Eén keer zocht ik hem op in zijn gezellige, vrij spectaculair gelegen woning in Le Barroux toen ik daar toevallig in de buurt met vakantie was. Het stel mooie, lange, scherp geslepen potloden op zijn bureau, netjes naast elkaar in het gelid en dus klaar voor gebruik, blijft onverwoestbaar in mijn geheugen gegrift – net zoals de ongedwongen en hartelijke manier waarop hij mij, jonge en onervaren snaak, verwelkomde en ontving. Bij de viering van zijn tachtigste verjaardag te Antwerpen ontmoette ik hem nogmaals, al te kort gezien de drukte en helaas de laatste keer. Het heengaan van deze grote auteur en minzame man valt me zwaar. Nee, ik behoorde niet tot zijn vriendenkring. Maar zijn werk in de allereerste plaats, en later onze occasionele ontmoetingen (die eveneens geregeld via een veeleer zakelijk-redactionele correspondentie verliepen) blijven onvergetelijk en vervullen mij met dankbaarheid en oprechte eerbied.

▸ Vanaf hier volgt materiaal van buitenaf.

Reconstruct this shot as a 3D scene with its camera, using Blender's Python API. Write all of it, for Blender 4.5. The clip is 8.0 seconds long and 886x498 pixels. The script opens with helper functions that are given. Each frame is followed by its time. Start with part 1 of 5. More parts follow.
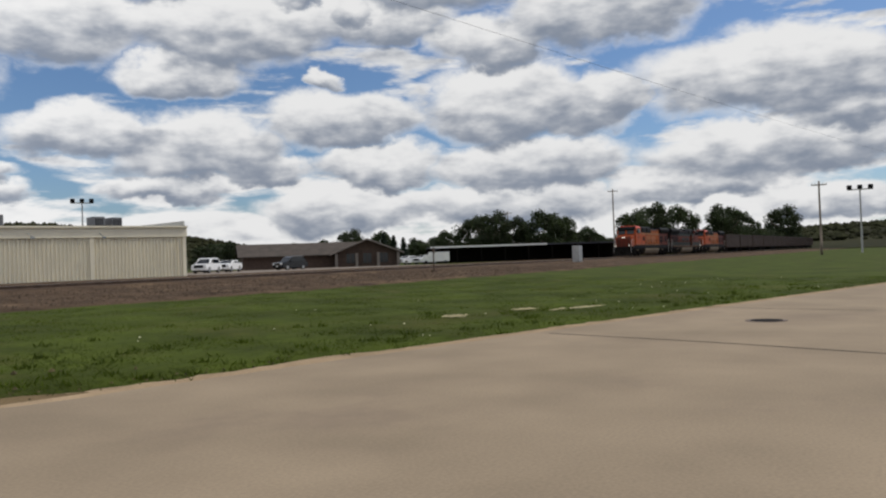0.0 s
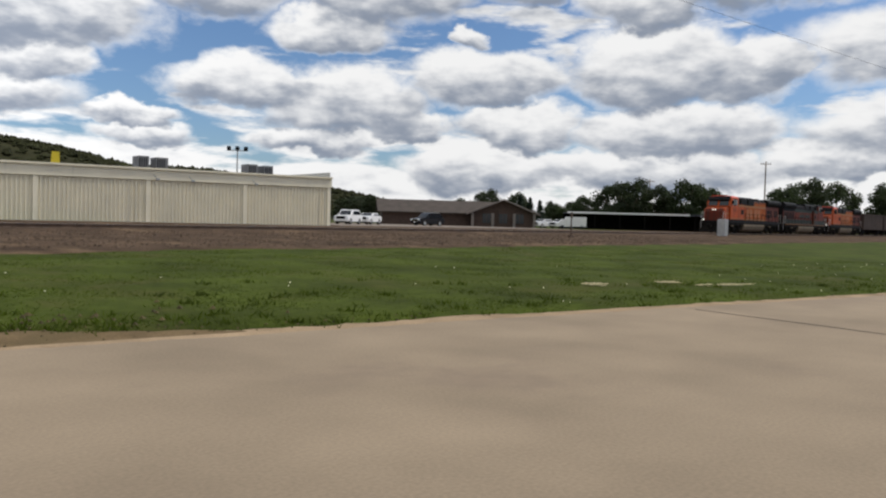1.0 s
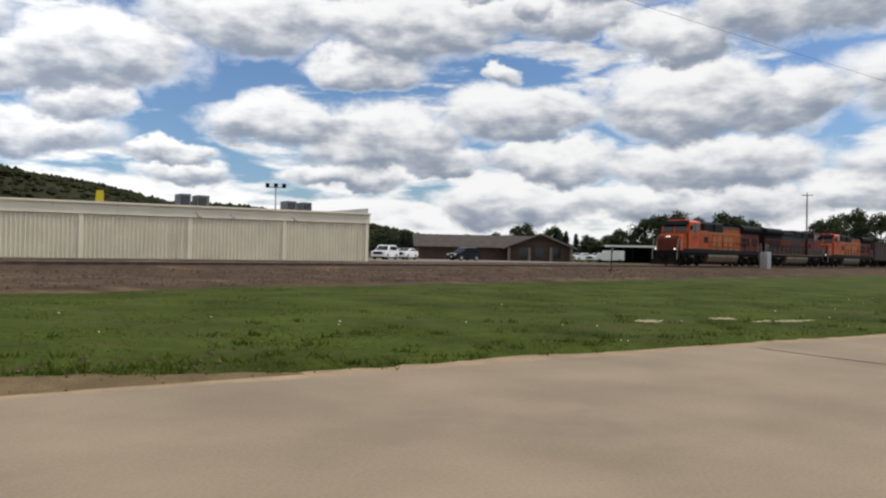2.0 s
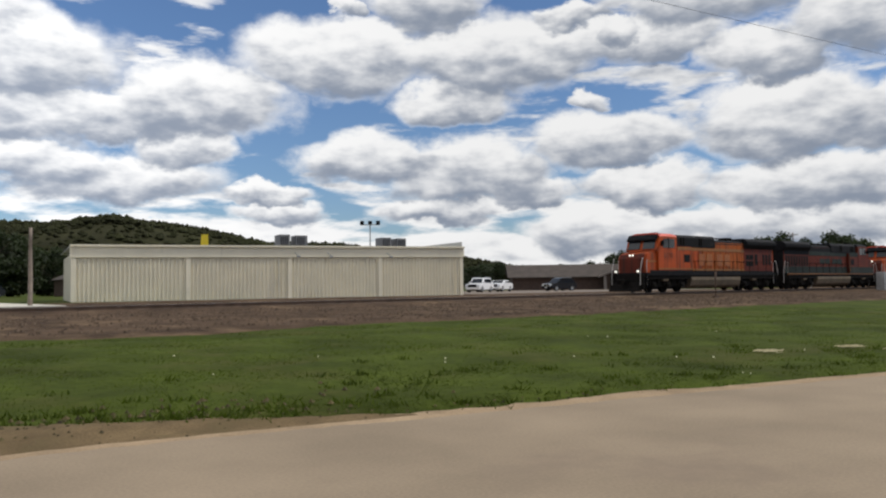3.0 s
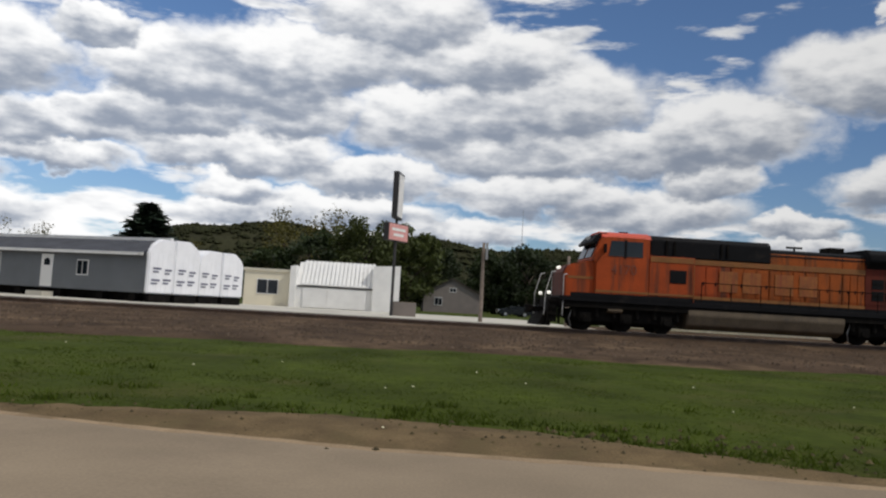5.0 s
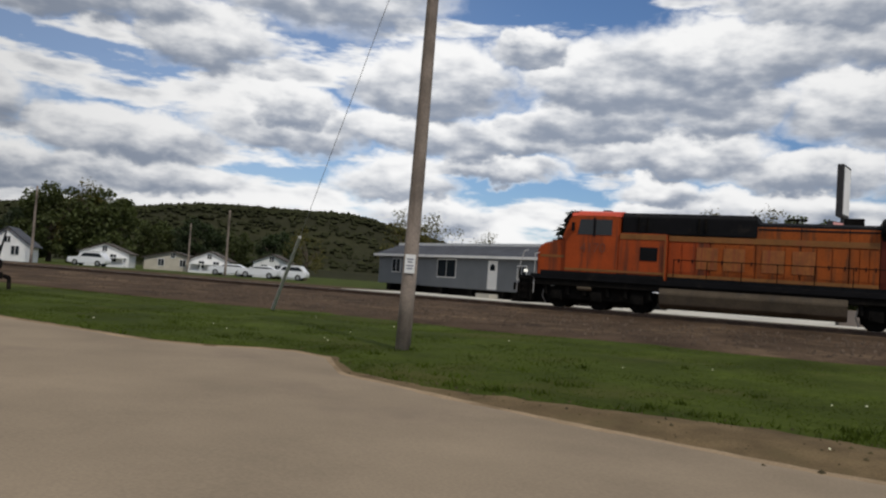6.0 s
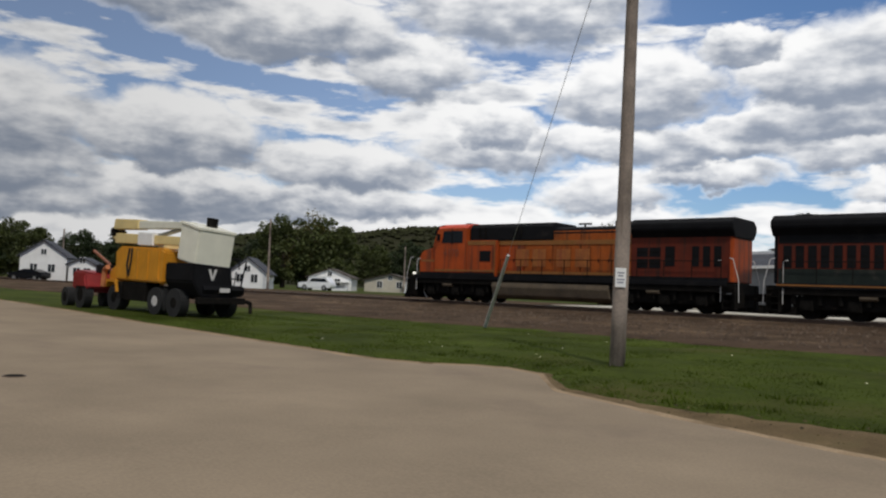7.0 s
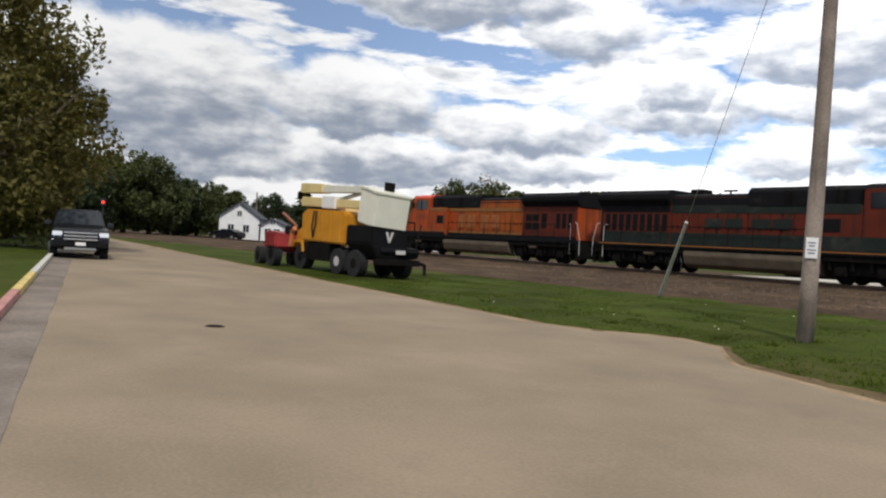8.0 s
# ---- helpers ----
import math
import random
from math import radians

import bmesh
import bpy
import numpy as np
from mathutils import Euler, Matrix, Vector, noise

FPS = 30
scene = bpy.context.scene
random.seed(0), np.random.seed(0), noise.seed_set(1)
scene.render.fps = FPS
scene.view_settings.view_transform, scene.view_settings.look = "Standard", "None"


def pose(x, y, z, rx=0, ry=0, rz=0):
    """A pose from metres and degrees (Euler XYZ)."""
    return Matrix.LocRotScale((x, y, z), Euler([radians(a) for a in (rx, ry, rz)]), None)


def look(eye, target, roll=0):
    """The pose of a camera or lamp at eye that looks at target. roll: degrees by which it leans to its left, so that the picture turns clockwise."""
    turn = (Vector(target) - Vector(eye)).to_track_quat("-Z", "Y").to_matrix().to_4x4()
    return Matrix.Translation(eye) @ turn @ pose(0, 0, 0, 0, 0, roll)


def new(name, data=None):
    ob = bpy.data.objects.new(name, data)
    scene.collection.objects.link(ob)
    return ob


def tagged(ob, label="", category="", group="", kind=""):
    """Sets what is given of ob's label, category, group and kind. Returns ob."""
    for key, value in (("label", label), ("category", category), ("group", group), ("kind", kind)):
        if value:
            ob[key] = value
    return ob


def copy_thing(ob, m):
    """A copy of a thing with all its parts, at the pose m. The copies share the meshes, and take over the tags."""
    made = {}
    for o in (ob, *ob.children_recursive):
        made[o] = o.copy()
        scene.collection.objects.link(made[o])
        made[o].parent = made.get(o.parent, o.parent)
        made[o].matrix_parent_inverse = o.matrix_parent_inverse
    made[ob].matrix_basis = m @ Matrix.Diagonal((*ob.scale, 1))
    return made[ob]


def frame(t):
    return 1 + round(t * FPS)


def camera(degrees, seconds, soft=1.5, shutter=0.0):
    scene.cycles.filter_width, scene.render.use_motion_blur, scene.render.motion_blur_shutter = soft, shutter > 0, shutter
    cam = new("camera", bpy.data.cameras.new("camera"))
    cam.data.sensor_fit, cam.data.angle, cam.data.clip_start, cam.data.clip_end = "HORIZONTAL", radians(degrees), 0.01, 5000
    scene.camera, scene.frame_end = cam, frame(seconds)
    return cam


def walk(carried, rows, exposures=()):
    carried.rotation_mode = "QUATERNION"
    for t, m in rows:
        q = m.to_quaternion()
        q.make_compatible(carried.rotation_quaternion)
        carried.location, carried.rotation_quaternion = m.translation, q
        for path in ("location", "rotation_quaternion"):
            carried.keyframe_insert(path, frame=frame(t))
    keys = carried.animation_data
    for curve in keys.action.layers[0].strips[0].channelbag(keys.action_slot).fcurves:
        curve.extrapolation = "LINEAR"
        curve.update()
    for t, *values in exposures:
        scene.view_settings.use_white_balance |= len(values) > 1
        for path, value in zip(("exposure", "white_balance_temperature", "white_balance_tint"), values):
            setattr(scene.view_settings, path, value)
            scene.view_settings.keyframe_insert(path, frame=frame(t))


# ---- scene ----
cam = camera(58.2, 8.0, soft=2.2)
PATH = [
    (0, 0.10, -1.00, 1.53, 90.75, 2.01, -58.83), (0.1, 0.10, -0.98, 1.53, 88.27, -1.70, -57.51), (0.2, 0.09, -0.96, 1.53, 88.34, -2.25, -55.35),
    (0.3, 0.09, -0.94, 1.54, 88.43, -3.56, -55.05), (0.4, 0.08, -0.92, 1.54, 89.72, -3.71, -54.07), (0.5, 0.08, -0.90, 1.54, 89.98, -4.32, -54.98),
    (0.7, 0.07, -0.86, 1.54, 89.29, -3.05, -53.24), (1, 0.05, -0.80, 1.55, 88.00, -1.50, -49.18), (1.5, 0.01, -0.59, 1.58, 87.53, -1.10, -49.68),
    (1.7, 0.00, -0.50, 1.59, 88.36, -0.99, -48.64), (2.8, 0.00, -0.08, 1.64, 93.47, -0.24, -42.16), (3, 0.00, -0.04, 1.65, 92.70, 0.73, -40.08),
    (3.5, 0.00, 0.00, 1.65, 94.44, 1.67, -32.31), (4, 0.00, 0.00, 1.65, 94.25, 1.47, -27.65), (4.5, 0.00, 0.00, 1.65, 94.60, -2.14, -15.50),
    (4.8, 0.00, 0.00, 1.65, 94.05, -3.40, -7.90), (5, 0.00, 0.00, 1.65, 94.17, -3.30, -3.90), (5.2, 0.00, 0.00, 1.65, 94.35, -4.15, 1.85),
    (6.3, 0.00, 0.00, 1.65, 93.72, -2.41, 32.25), (6.5, 0.00, 0.00, 1.65, 95.18, -1.41, 34.76), (7, 0.00, 0.00, 1.65, 92.90, -2.25, 41.18),
    (7.5, 0.00, 0.00, 1.65, 91.40, -1.89, 49.34), (8, 0.00, 0.00, 1.65, 89.77, -3.45, 53.47),
]
walk(cam, [(t, pose(*place)) for t, *place in PATH],
     exposures=[(0.0, -0.24), (0.5, -0.04), (1.0, -0.08), (1.7, -0.02), (3.0, -0.12), (3.5, -0.25), (4.5, -0.53), (5.0, -0.5), (6.5, -0.65), (7.0, -0.57), (7.5, -0.38), (8.0, -0.10)])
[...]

Bij wijze van afscheid, Ivo, deze pasticherende recensie die ik zowat veertig jaar geleden onder 'pseudoniem' publiceerde over Exit. Altijd vergeten je daarvan een kopietje te bezorgen.

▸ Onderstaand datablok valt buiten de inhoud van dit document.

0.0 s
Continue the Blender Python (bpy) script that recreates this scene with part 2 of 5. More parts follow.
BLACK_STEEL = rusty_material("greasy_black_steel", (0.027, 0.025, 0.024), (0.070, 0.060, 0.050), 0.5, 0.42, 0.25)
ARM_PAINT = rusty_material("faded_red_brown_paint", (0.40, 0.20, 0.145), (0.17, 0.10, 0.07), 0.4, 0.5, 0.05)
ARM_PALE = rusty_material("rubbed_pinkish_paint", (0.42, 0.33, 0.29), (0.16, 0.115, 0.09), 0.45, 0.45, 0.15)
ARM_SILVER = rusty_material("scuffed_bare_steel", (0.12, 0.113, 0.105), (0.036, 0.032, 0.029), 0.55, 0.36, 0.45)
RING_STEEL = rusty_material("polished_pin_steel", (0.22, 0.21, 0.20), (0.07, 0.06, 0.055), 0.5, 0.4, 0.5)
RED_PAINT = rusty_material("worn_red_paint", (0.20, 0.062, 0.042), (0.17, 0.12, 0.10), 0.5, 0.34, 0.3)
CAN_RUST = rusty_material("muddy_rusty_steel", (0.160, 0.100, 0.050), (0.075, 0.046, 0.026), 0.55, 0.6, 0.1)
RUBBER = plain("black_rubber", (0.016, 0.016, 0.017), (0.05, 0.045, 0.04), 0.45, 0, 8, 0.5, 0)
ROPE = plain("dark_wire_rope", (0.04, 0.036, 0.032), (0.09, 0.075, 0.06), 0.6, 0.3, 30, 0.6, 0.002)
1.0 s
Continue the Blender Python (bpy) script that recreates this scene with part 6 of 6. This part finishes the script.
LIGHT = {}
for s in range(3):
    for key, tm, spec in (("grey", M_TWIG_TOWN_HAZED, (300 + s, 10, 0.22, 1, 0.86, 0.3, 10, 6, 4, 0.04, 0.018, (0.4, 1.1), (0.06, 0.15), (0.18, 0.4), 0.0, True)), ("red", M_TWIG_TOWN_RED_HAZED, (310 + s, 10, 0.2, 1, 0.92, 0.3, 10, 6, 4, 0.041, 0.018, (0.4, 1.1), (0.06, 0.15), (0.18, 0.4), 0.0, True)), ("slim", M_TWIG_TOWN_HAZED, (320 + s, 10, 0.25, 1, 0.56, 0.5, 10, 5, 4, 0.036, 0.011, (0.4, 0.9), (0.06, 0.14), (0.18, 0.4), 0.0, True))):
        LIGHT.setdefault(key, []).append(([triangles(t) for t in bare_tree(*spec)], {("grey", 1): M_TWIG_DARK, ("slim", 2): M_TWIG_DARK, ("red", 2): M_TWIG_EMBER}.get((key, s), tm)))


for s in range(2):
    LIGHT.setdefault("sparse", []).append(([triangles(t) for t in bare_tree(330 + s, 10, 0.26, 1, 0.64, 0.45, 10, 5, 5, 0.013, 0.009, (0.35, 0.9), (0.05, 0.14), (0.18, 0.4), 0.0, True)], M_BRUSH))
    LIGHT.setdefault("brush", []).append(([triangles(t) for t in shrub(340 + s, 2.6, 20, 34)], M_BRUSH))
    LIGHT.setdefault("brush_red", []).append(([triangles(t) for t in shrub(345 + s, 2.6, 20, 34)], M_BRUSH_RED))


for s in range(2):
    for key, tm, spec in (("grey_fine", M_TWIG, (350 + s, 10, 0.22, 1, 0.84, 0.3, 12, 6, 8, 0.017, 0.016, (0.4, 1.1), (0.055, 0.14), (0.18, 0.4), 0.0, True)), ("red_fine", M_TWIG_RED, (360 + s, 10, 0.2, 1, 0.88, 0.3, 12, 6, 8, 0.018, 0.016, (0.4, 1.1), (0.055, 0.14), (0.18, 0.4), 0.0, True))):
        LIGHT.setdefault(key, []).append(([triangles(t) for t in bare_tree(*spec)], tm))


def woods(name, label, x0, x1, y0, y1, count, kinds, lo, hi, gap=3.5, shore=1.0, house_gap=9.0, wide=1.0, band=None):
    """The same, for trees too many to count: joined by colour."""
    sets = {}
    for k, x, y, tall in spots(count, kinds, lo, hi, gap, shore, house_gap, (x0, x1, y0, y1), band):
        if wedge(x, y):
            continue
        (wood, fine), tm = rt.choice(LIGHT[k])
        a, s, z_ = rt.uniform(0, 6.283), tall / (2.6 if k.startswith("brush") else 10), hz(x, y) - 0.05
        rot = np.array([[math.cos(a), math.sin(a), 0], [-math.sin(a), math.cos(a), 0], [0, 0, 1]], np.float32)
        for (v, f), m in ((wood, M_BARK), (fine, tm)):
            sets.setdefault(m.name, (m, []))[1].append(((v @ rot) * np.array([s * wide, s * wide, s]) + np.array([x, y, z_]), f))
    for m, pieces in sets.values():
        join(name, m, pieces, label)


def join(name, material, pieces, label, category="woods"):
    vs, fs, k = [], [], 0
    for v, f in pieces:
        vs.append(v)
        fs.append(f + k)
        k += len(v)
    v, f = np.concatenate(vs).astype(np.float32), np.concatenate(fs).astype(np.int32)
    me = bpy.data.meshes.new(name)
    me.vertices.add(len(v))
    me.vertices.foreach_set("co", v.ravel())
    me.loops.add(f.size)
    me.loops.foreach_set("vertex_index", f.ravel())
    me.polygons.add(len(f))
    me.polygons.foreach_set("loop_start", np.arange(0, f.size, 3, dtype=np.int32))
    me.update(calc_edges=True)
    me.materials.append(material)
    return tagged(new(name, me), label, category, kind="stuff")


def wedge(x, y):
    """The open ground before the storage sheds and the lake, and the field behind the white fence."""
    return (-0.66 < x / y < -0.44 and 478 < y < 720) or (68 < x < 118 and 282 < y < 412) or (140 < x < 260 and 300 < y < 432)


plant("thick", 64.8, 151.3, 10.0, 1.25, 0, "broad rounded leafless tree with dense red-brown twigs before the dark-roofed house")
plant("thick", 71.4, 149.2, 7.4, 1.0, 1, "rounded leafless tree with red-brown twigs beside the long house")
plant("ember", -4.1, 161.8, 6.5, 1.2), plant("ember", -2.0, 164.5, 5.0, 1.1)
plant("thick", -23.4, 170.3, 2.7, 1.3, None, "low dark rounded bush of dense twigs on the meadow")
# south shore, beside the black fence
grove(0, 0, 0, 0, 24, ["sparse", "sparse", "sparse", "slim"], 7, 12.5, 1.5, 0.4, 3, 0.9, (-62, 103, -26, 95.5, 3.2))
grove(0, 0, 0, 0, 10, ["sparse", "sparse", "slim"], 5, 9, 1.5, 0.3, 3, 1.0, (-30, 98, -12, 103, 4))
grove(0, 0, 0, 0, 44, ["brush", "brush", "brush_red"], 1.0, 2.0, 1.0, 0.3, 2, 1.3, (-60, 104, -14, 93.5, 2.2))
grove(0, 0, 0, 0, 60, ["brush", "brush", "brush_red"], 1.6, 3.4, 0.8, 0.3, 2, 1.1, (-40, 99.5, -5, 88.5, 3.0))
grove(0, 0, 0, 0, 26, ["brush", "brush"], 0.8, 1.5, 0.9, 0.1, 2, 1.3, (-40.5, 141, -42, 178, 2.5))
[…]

"Mijn obsessie is de literatuur als onderwerp van mijn literatuur."
(Ivo Michiels, september 1969)
of beginnen met het kaartspel, dat is het simpelste, dan zo verder van 1 naar 133 of misschien het jaar onzes heren en ten slotte de foto, ja de foto is belangrijk want het is exit en dan moet je tot het einde gaan dus de O, waarschijnlijk die waaruit later dixit geboren zal worden, misschien wordt dat de omega want alfa is er al geweest en warempel orchis militaris ook, dat was ik bijna vergeten, heer vergeef het me want ik ben maar een lezer och hebben is hebben maar schrijven is de kunst, het schrijven van 1 tot 133 of misschien het jaar onzes heren dus O, in ieder geval na de oorlog en zinnen schrijven woorden schrijven letters schrijven kortom schrijven met als enige binding de taal misschien nog syntaxis maar teken zeker dus leren we eerst het A B C en zo verder tot de Z of is het de O, de enige bagage op de reis naar het jaar onzes heren na de dialogen de brieven en letters en cijfers en helaas is de voorraad beperkt dus zo belanden we bij het thema en dat is het systeem of zelfs inderdaad de maatschappij of de apathie zonder verhaal of namen enkel stemmen of is het de Stem misschien is het de Stem want schrijf ik -tem niet met s- maar met S- dan wordt alles zo anders en de anderen zijn dezelfden want iedereen is iedereen met enkel de Stem of de taal, of veeleer Taal, waaraan klaarblijkelijk gewerkt wordt zelfs énkel gewerkt van schoppenvrouw over de dekens en de lakens en ja en neen en pink en E1055 en E1028 en de uiteenzetting en het testament tot 133 of misschien het jaar onzes Heren of O zo heb je meteen ongeveer de inhoud van de schriftuur en dan kan je daarna O X O gaan spelen en H O E R A roepen en hopelijk heb je dan ook kennis gemaakt met de pre-columbiaanse getallen en ga je stilaan inzien dat schrijven eigenlijk niets anders is dan schrijven schrijven schrijven en lezen eigenlijk niets anders dan lezen schrijven en schrijven lezen tegelijk, zo innig verbonden met het W O O R D dat ondertussen vlees is geworden in jezelf door de mutatie de associatie in dit geüniversaliseerde ritueel van de verveling en de willoosheid kortom onder'gaan is belangrijk ofschoon je niet weet wie waar wanneer toch tot bewustzijn komen door het W O O R D als primair gegeven abstract lijkend maar zijnde zo concreet als het maar enigszins kan
– Ivo zegen ons en ook deze boeken –
michiels komt achteraan want een voornaam komt voor de achternaam en de achternaam komt achter de voornaam dat is nou eenmaal zo maar dat is tenslotte van geen enkel belang maar wel belangrijk zijn allemaal tekens zoals schoppenvrouw en dekens en lakens en ja en neen en pink en E1055 en E1028 en de uiteenzetting en het testament en A en B en C de rest zoek je maar zelf op van 1 tot 133 en zeker ook de foto want het is exit en dus ga je mee tot het bittere einde tot O of tot het jaar onzes heren waarin dixit geboren zal worden en dan ga je nog verder verder steeds verder tot je je plaats hebt gevonden tussen A B C en X Y Z punt
LUUK
Deze pasticherende recensie verscheen in het (jawel) gestencilde studententijdschrift kwooeskwe. een literair tijdschrift zonder ondertitel (UFSIA, 5 nrs., 1970-1971) dat ik samen met mijn twee 'Germaanse' kompanen Jos Franken en Eric Lambrechts redigeerde tijdens onze kandidatuur-jaren.